Instruction → Set down each line of the material that follows, exactly, with no pictures.

Source data →

====

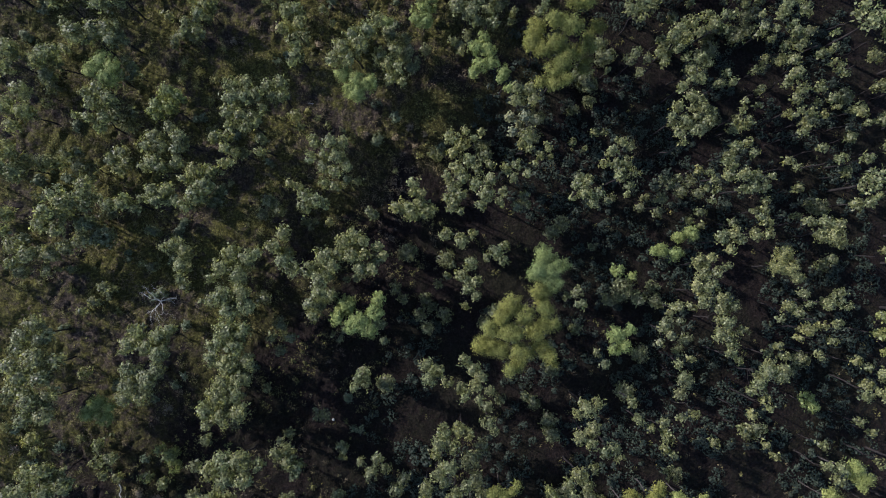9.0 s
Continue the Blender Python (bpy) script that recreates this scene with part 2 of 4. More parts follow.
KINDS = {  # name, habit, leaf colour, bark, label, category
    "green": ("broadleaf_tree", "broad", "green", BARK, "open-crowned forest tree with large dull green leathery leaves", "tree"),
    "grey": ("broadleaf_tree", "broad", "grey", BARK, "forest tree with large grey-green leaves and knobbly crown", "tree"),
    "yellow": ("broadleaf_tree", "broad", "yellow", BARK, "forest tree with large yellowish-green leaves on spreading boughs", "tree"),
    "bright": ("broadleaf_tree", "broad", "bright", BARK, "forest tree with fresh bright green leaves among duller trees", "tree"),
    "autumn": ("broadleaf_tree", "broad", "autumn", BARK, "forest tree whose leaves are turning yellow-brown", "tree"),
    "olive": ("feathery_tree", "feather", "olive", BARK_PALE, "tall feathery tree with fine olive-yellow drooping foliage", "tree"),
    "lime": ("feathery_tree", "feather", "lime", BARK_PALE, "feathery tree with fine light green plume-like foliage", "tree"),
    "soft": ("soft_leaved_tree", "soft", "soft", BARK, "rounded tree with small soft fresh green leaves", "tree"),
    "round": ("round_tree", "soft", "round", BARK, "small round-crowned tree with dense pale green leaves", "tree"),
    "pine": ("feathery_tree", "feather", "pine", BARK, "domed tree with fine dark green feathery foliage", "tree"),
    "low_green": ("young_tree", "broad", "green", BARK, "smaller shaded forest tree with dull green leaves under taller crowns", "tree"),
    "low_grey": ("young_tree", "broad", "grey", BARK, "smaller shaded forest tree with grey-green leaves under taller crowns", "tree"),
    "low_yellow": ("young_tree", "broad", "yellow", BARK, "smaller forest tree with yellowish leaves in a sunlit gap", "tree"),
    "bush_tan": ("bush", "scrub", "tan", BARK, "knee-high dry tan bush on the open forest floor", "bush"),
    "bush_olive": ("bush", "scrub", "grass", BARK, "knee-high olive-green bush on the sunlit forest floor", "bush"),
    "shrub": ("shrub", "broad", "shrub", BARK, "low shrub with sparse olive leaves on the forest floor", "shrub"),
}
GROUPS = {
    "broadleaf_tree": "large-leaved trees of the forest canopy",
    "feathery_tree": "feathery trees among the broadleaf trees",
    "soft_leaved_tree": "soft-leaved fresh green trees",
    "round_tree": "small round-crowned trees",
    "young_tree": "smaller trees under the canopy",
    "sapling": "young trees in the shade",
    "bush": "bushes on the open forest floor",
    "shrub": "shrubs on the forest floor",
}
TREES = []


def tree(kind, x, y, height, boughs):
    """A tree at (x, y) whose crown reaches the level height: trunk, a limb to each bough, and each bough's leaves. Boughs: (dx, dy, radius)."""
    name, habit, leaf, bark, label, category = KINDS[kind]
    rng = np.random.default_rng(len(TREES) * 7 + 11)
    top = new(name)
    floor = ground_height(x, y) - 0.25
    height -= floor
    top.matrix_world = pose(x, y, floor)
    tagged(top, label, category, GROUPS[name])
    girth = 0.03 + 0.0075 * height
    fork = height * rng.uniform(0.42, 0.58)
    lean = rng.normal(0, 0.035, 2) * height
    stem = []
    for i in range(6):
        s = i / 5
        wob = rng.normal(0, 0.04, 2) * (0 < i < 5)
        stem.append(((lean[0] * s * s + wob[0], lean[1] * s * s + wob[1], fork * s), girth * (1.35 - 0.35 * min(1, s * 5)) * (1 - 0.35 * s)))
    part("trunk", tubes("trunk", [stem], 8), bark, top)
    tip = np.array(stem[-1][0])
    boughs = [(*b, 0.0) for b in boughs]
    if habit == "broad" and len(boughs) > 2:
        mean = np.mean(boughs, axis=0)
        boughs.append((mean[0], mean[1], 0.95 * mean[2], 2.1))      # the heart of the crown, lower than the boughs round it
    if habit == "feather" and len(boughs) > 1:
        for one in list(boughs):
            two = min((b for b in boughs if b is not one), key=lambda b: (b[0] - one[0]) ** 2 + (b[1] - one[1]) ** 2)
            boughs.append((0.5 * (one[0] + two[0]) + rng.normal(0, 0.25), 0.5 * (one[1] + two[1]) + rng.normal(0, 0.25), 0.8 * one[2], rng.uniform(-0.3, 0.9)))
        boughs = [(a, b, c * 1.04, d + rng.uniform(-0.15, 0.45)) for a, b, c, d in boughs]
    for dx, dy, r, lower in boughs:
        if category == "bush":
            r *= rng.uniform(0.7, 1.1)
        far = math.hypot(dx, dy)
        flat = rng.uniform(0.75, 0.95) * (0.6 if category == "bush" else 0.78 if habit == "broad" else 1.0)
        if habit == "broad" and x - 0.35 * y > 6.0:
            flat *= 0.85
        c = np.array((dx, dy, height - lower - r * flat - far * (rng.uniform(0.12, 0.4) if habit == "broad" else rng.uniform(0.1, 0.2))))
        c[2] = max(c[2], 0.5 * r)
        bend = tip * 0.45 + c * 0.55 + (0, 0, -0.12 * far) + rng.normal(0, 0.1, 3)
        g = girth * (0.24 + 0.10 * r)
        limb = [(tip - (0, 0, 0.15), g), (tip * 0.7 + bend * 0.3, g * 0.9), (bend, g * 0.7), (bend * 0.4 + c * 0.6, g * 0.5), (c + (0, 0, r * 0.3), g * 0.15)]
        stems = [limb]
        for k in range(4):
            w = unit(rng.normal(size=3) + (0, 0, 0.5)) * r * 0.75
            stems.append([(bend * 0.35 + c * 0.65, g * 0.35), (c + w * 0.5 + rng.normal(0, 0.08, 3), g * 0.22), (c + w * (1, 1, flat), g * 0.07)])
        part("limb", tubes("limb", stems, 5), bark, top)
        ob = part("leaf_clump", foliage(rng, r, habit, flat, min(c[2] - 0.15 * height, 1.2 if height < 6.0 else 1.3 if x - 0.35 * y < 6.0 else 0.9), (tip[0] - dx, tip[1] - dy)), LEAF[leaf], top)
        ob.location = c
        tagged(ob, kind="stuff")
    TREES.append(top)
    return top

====

Exercise solution →
9.0 s
Continue the Blender Python (bpy) script that recreates this scene with part 2 of 4. More parts follow.
KINDS = {  # name, habit, leaf colour, bark, label, category
    "green": ("broadleaf_tree", "broad", "green", BARK, "open-crowned forest tree with large dull green leathery leaves", "tree"),
    "grey": ("broadleaf_tree", "broad", "grey", BARK, "forest tree with large grey-green leaves and knobbly crown", "tree"),
    "yellow": ("broadleaf_tree", "broad", "yellow", BARK, "forest tree with large yellowish-green leaves on spreading boughs", "tree"),
    "bright": ("broadleaf_tree", "broad", "bright", BARK, "forest tree with fresh bright green leaves among duller trees", "tree"),
    "autumn": ("broadleaf_tree", "broad", "autumn", BARK, "forest tree whose leaves are turning yellow-brown", "tree"),
    "olive": ("feathery_tree", "feather", "olive", BARK_PALE, "tall feathery tree with fine olive-yellow drooping foliage", "tree"),
    "lime": ("feathery_tree", "feather", "lime", BARK_PALE, "feathery tree with fine light green plume-like foliage", "tree"),
    "soft": ("soft_leaved_tree", "soft", "soft", BARK, "rounded tree with small soft fresh green leaves", "tree"),
    "round": ("round_tree", "soft", "round", BARK, "small round-crowned tree with dense pale green leaves", "tree"),
    "pine": ("feathery_tree", "feather", "pine", BARK, "domed tree with fine dark green feathery foliage", "tree"),
    "low_green": ("young_tree", "broad", "green", BARK, "smaller shaded forest tree with dull green leaves under taller crowns", "tree"),
    "low_grey": ("young_tree", "broad", "grey", BARK, "smaller shaded forest tree with grey-green leaves under taller crowns", "tree"),
    "low_yellow": ("young_tree", "broad", "yellow", BARK, "smaller forest tree with yellowish leaves in a sunlit gap", "tree"),
    "bush_tan": ("bush", "scrub", "tan", BARK, "knee-high dry tan bush on the open forest floor", "bush"),
    "bush_olive": ("bush", "scrub", "grass", BARK, "knee-high olive-green bush on the sunlit forest floor", "bush"),
    "shrub": ("shrub", "broad", "shrub", BARK, "low shrub with sparse olive leaves on the forest floor", "shrub"),
}
GROUPS = {
    "broadleaf_tree": "large-leaved trees of the forest canopy",
    "feathery_tree": "feathery trees among the broadleaf trees",
    "soft_leaved_tree": "soft-leaved fresh green trees",
    "round_tree": "small round-crowned trees",
    "young_tree": "smaller trees under the canopy",
    "sapling": "young trees in the shade",
    "bush": "bushes on the open forest floor",
    "shrub": "shrubs on the forest floor",
}
TREES = []


def tree(kind, x, y, height, boughs):
    """A tree at (x, y) whose crown reaches the level height: trunk, a limb to each bough, and each bough's leaves. Boughs: (dx, dy, radius)."""
    name, habit, leaf, bark, label, category = KINDS[kind]
    rng = np.random.default_rng(len(TREES) * 7 + 11)
    top = new(name)
    floor = ground_height(x, y) - 0.25
    height -= floor
    top.matrix_world = pose(x, y, floor)
    tagged(top, label, category, GROUPS[name])
    girth = 0.03 + 0.0075 * height
    fork = height * rng.uniform(0.42, 0.58)
    lean = rng.normal(0, 0.035, 2) * height
    stem = []
    for i in range(6):
        s = i / 5
        wob = rng.normal(0, 0.04, 2) * (0 < i < 5)
        stem.append(((lean[0] * s * s + wob[0], lean[1] * s * s + wob[1], fork * s), girth * (1.35 - 0.35 * min(1, s * 5)) * (1 - 0.35 * s)))
    part("trunk", tubes("trunk", [stem], 8), bark, top)
    tip = np.array(stem[-1][0])
    boughs = [(*b, 0.0) for b in boughs]
    if habit == "broad" and len(boughs) > 2:
        mean = np.mean(boughs, axis=0)
        boughs.append((mean[0], mean[1], 0.95 * mean[2], 2.1))      # the heart of the crown, lower than the boughs round it
    if habit == "feather" and len(boughs) > 1:
        for one in list(boughs):
            two = min((b for b in boughs if b is not one), key=lambda b: (b[0] - one[0]) ** 2 + (b[1] - one[1]) ** 2)
            boughs.append((0.5 * (one[0] + two[0]) + rng.normal(0, 0.25), 0.5 * (one[1] + two[1]) + rng.normal(0, 0.25), 0.8 * one[2], rng.uniform(-0.3, 0.9)))
        boughs = [(a, b, c * 1.04, d + rng.uniform(-0.15, 0.45)) for a, b, c, d in boughs]
    for dx, dy, r, lower in boughs:
        if category == "bush":
            r *= rng.uniform(0.7, 1.1)
        far = math.hypot(dx, dy)
        flat = rng.uniform(0.75, 0.95) * (0.6 if category == "bush" else 0.78 if habit == "broad" else 1.0)
        if habit == "broad" and x - 0.35 * y > 6.0:
            flat *= 0.85
        c = np.array((dx, dy, height - lower - r * flat - far * (rng.uniform(0.12, 0.4) if habit == "broad" else rng.uniform(0.1, 0.2))))
        c[2] = max(c[2], 0.5 * r)
        bend = tip * 0.45 + c * 0.55 + (0, 0, -0.12 * far) + rng.normal(0, 0.1, 3)
        g = girth * (0.24 + 0.10 * r)
        limb = [(tip - (0, 0, 0.15), g), (tip * 0.7 + bend * 0.3, g * 0.9), (bend, g * 0.7), (bend * 0.4 + c * 0.6, g * 0.5), (c + (0, 0, r * 0.3), g * 0.15)]
        stems = [limb]
        for k in range(4):
            w = unit(rng.normal(size=3) + (0, 0, 0.5)) * r * 0.75
            stems.append([(bend * 0.35 + c * 0.65, g * 0.35), (c + w * 0.5 + rng.normal(0, 0.08, 3), g * 0.22), (c + w * (1, 1, flat), g * 0.07)])
        part("limb", tubes("limb", stems, 5), bark, top)
        ob = part("leaf_clump", foliage(rng, r, habit, flat, min(c[2] - 0.15 * height, 1.2 if height < 6.0 else 1.3 if x - 0.35 * y < 6.0 else 0.9), (tip[0] - dx, tip[1] - dy)), LEAF[leaf], top)
        ob.location = c
        tagged(ob, kind="stuff")
    TREES.append(top)
    return top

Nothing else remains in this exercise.